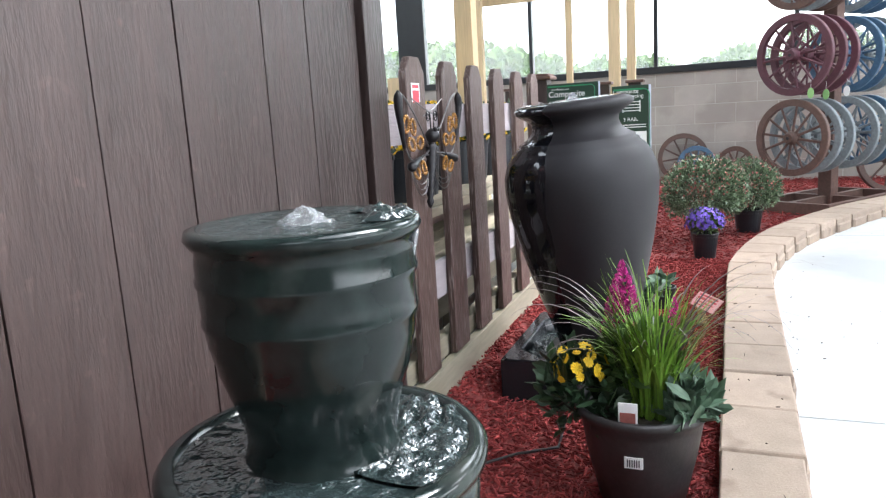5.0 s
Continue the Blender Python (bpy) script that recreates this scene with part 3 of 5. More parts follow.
def bent_board(front_top, y, w):
    n, t, d = 15, 0.018, 0.082
    V, F = [], []
    for i in range(n):
        z = 0.162 + (1.60 - 0.162) * i / (n - 1)
        s = 1 / (1 + math.exp(-(z - 0.88) / 0.12))
        x = -d * (1 - s) if front_top else -d * s
        for dx, dy in ((0, -w / 2), (0, w / 2), (-t, w / 2), (-t, -w / 2)):
            V.append((x + dx, y + dy, z))
    for i in range(n - 1):
        for k in range(4):
            a, b = i * 4 + k, i * 4 + (k + 1) % 4
            F.append((a, b, b + 4, a + 4))
    F += [(3, 2, 1, 0), (4 * n - 4, 4 * n - 3, 4 * n - 2, 4 * n - 1)]
    return V, F


PITCH = 0.366
for k in range(6):
    raw("board", *bent_board(True, 2.49 + PITCH * k - 2.18, 0.196), M_WEAVE, weave)
for k in range(7):
    raw("board", *bent_board(False, (2.275 if k == 0 else 2.275 + PITCH * k - 0.005) - 2.18, 0.186), M_WEAVE, weave)
part("rail", box(-0.062, 0.002, 1.27, -0.036, 2.35, 1.41, 0.004), M_RAILDARK, weave)
part("rail", box(-0.062, 0.002, 0.165, -0.036, 2.35, 0.295, 0.004), M_RAILDARK, weave)

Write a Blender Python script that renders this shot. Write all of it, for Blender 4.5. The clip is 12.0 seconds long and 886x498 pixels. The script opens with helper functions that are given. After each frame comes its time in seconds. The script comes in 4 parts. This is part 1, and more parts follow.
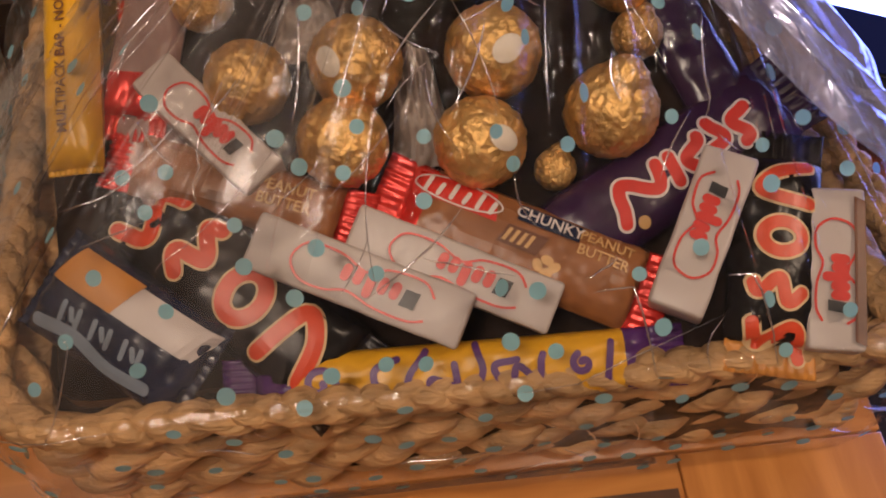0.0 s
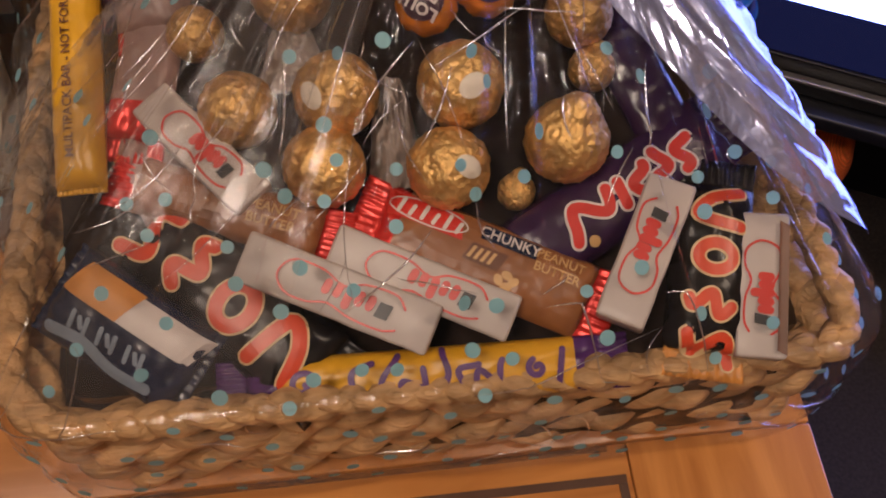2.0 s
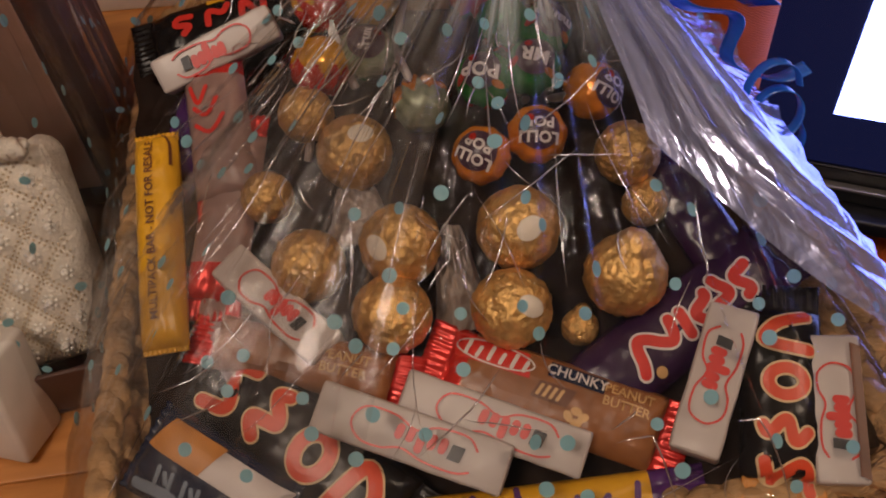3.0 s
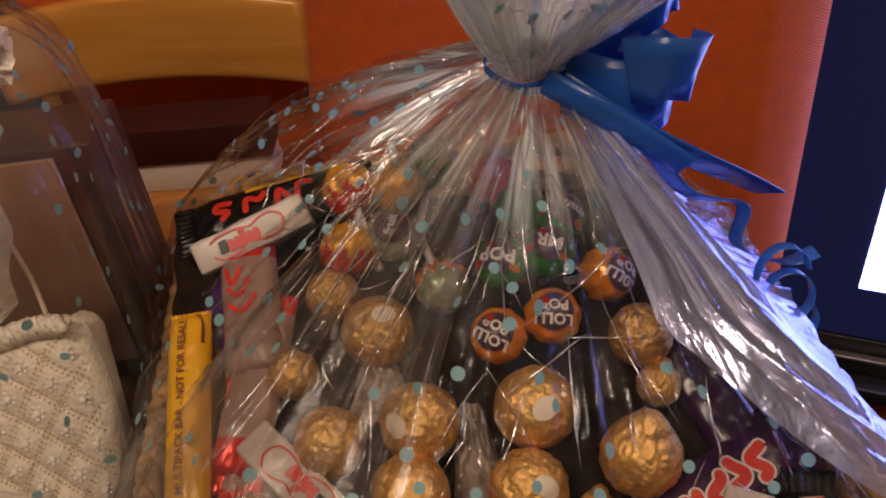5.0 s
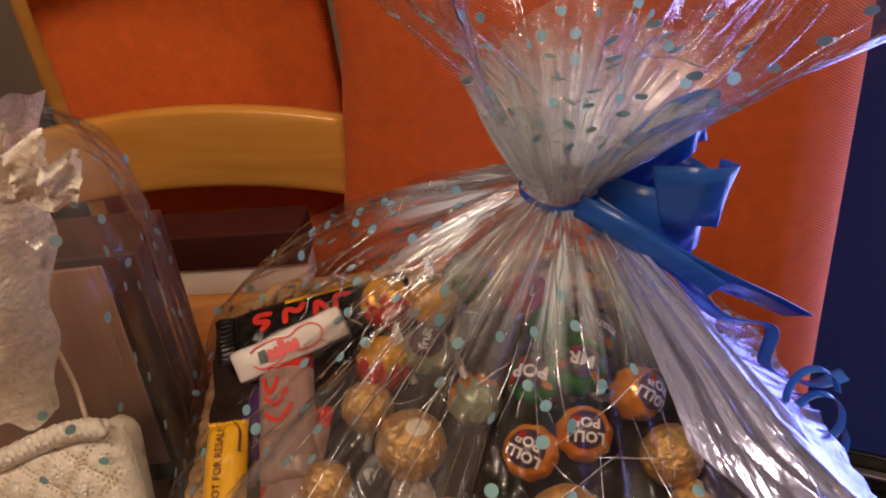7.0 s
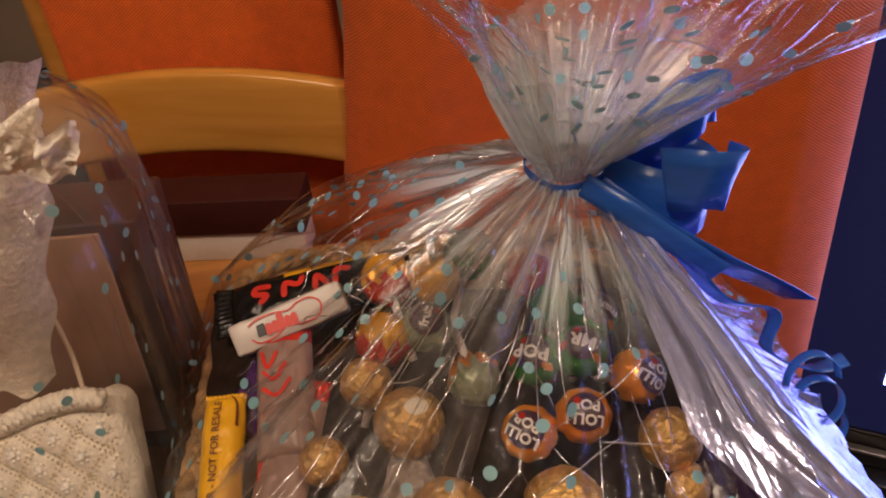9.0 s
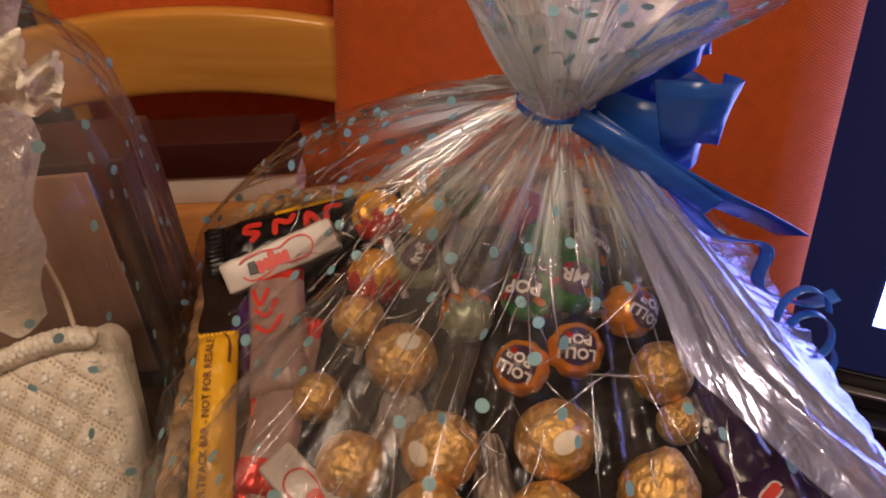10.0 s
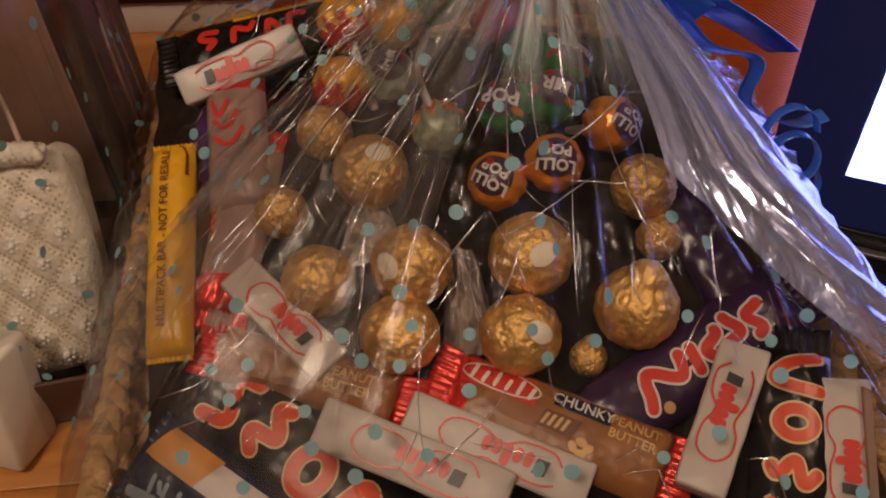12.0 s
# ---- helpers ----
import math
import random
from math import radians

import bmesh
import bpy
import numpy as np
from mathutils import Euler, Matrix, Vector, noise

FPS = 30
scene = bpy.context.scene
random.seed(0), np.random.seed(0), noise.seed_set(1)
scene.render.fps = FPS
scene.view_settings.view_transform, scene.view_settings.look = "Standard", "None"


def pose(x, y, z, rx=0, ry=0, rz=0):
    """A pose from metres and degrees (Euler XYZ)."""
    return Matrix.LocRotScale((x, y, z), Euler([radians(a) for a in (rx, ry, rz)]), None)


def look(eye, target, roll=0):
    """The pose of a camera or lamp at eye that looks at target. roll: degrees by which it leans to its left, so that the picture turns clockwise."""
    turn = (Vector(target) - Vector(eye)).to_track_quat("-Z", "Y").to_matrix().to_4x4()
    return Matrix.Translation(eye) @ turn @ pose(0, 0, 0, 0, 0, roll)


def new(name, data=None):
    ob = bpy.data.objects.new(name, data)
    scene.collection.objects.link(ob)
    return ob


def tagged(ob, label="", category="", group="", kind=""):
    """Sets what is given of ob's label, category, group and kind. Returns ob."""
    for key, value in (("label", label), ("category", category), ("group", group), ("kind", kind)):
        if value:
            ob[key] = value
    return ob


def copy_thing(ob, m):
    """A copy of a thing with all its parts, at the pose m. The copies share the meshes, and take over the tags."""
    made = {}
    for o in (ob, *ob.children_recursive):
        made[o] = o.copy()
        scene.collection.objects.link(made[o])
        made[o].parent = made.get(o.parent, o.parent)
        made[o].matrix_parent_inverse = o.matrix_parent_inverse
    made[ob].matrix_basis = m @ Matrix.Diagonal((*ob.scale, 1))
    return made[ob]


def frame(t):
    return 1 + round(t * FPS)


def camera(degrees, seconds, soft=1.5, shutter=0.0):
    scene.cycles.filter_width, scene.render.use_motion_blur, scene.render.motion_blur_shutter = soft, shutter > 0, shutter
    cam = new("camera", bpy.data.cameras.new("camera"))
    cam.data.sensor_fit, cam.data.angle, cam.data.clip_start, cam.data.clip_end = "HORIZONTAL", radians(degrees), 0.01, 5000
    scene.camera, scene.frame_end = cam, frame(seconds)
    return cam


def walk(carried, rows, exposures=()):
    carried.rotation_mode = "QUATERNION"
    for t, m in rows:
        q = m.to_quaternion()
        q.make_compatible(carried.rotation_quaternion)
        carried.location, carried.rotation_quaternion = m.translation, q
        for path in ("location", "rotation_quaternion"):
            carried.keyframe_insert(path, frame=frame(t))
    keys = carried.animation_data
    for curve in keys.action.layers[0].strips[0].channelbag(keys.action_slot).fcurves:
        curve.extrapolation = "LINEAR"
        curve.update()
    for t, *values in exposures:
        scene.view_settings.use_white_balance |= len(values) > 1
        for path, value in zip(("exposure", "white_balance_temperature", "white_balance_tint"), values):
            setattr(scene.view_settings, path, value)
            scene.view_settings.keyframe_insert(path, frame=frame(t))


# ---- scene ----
cam = camera(52.3, 12.0, soft=2.0)
PATH = [
    (0, (0.014, -0.022, 1.097), (-0.027, 1.002, -0.62), -0.7),
    (0.5, (0.007, -0.023, 1.106), (-0.014, 0.953, -0.639), 0.8),
    (0.6, (0.006, -0.022, 1.11), (0.013, 0.908, -0.661), 2.2),
    (1, (0.02, -0.027, 1.115), (0.031, 0.911, -0.652), 2.7),
    (1.5, (0.019, -0.023, 1.123), (0.021, 0.919, -0.642), 2.1),
    (2, (0.019, -0.024, 1.135), (0.015, 0.938, -0.618), 1.5),
    (2.5, (0.019, -0.024, 1.14), (-0.045, 1.022, -0.564), -2.7),
    (3, (0.022, -0.026, 1.146), (-0.14, 1.175, -0.445), -8.1),
    (3.2, (0.023, -0.027, 1.146), (-0.142, 1.215, -0.413), -8.4),
    (4.8, (0.028, -0.031, 1.157), (-0.179, 1.422, -0.202), -8.7),
    (5, (0.03, -0.031, 1.16), (-0.195, 1.437, -0.179), -8.5),
    (5.5, (0.031, -0.038, 1.163), (-0.199, 1.48, -0.119), -8.2),
    (6, (0.029, -0.039, 1.165), (-0.206, 1.519, -0.067), -8.0),
    (6.5, (0.032, -0.038, 1.171), (-0.222, 1.54, -0.031), -7.9),
    (7, (0.026, -0.037, 1.173), (-0.238, 1.571, 0.014), -7.6),
    (7.2, (0.025, -0.036, 1.174), (-0.248, 1.581, 0.03), -7.5),
    (8.8, (0.023, -0.03, 1.179), (-0.25, 1.554, -0.011), -6.7),
    (9, (0.023, -0.029, 1.176), (-0.235, 1.528, -0.053), -6.5),
    (9.5, (0.027, -0.03, 1.175), (-0.237, 1.488, -0.1), -6.9),
    (10, (0.023, -0.031, 1.17), (-0.22, 1.456, -0.146), -6.6),
    (10.5, (0.019, -0.03, 1.163), (-0.21, 1.409, -0.207), -6.5),
    (11, (0.01, -0.028, 1.155), (-0.182, 1.35, -0.282), -5.7),
    (11.5, (0.011, -0.024, 1.149), (-0.167, 1.266, -0.369), -5.0),
    (12, (0.019, -0.034, 1.138), (-0.152, 1.256, -0.381), -4.9),
]
EXPOSURES = [(0, 0.0, 6050, 10), (0.5, 0.2, 5950, 10), (1.5, 0.12, 5900, 10), (2.5, -0.25, 5850, 10), (3.2, -0.40, 6100, 10), (5, -0.27, 6500, 10), (7, 0.05, 6500, 10), (9.5, 0.0, 6650, 10), (10.2, -0.03, 6600, 10), (11, -0.18, 6350, 10), (12, -0.42, 6650, 10)]
walk(cam, [(t, look(eye, target, roll)) for t, eye, target, roll in PATH], EXPOSURES)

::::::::

▶ GIVEN PROBLEM
Would you reproduce the lines above, from the very first through the line containing "0.295, 0.004), M_RAILDARK, weave)", exactly and without the pictures?

▶ TASK OUTPUT
5.0 s
Continue the Blender Python (bpy) script that recreates this scene with part 3 of 5. More parts follow.
def bent_board(front_top, y, w):
    n, t, d = 15, 0.018, 0.082
    V, F = [], []
    for i in range(n):
        z = 0.162 + (1.60 - 0.162) * i / (n - 1)
        s = 1 / (1 + math.exp(-(z - 0.88) / 0.12))
        x = -d * (1 - s) if front_top else -d * s
        for dx, dy in ((0, -w / 2), (0, w / 2), (-t, w / 2), (-t, -w / 2)):
            V.append((x + dx, y + dy, z))
    for i in range(n - 1):
        for k in range(4):
            a, b = i * 4 + k, i * 4 + (k + 1) % 4
            F.append((a, b, b + 4, a + 4))
    F += [(3, 2, 1, 0), (4 * n - 4, 4 * n - 3, 4 * n - 2, 4 * n - 1)]
    return V, F


PITCH = 0.366
for k in range(6):
    raw("board", *bent_board(True, 2.49 + PITCH * k - 2.18, 0.196), M_WEAVE, weave)
for k in range(7):
    raw("board", *bent_board(False, (2.275 if k == 0 else 2.275 + PITCH * k - 0.005) - 2.18, 0.186), M_WEAVE, weave)
part("rail", box(-0.062, 0.002, 1.27, -0.036, 2.35, 1.41, 0.004), M_RAILDARK, weave)
part("rail", box(-0.062, 0.002, 0.165, -0.036, 2.35, 0.295, 0.004), M_RAILDARK, weave)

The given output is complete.